To był dla tej rodziny prawdziwy koszmar. W Lekominie trwały prace nad wykończeniem wcześniej murowanej części do drewnianego domu pani Anny i jej dwóch synów. Chłopcy marzyli o własnej wannie lub prysznicu. Po postawieniu murów przyszedł hydraulik, wykonał swoją pracę, a… po jego wyjściu, w środku nocy wybuchł pożar.
Po ugaszeniu ognia rodzina została bez dachu nad głową. Pożar zauważył trzynastoletni Krzyś, a dziesięcioletni Wojtek, zadzwonił do straży pożarnej i to uratowało rodzinę.
Chłopcy wierzą, że mimo takiego kataklizmu będą mieli kiedyś łazienkę.
W tej krytycznej sytuacji pomóc postanowili im wszyscy. Rodzina, lokalna społeczność, a także nasza Fundacja. Wzięliśmy na siebie ocieplenie nowej części domu oraz postawienie łazienki, przedpokoju i kuchni.

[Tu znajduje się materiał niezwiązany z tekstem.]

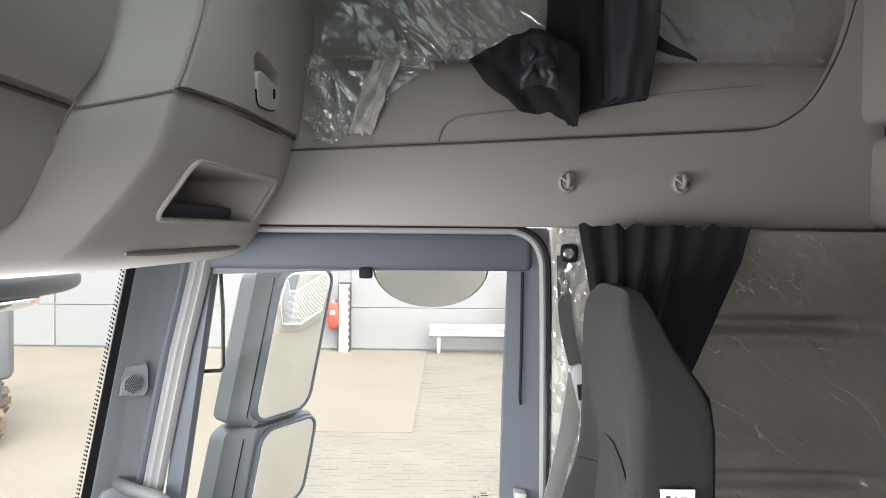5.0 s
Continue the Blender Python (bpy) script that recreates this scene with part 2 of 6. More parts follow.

Co ważne, do dotychczasowych partnerów projektu - Cersanit Polska, Barlinek Drewno Forever i Synthos - dołączyli kolejni: Komfort Łazienki oraz pan Krzysztof Wojsa, właściciel firmy Eurolocum.pl Nieruchomości, który postanowił wyposażyć kuchnię.
Jak rodzina wyobraża sobie wyremontowany dom?
Na razie udało jej się położyć dach. - Myślę, że nasz nowy dom będzie fajny, będzie w nim łazienka i kuchnia - mówi 10- latek. Z błyskiem w oku dodaje, że rodzina ma stare ale jeszcze dobre garczki więc odejdą chociaż koszty ich zakupu. - Bardzo czekamy na nasz nowy dom i liczymy na każdą pomoc - przyznaje pani Anna.
Projekt wykonają wolontariusze Politechniki Świętokrzyskiej i amKWADRAT Architektura Wnętrz. Dziękujemy za wsparcie!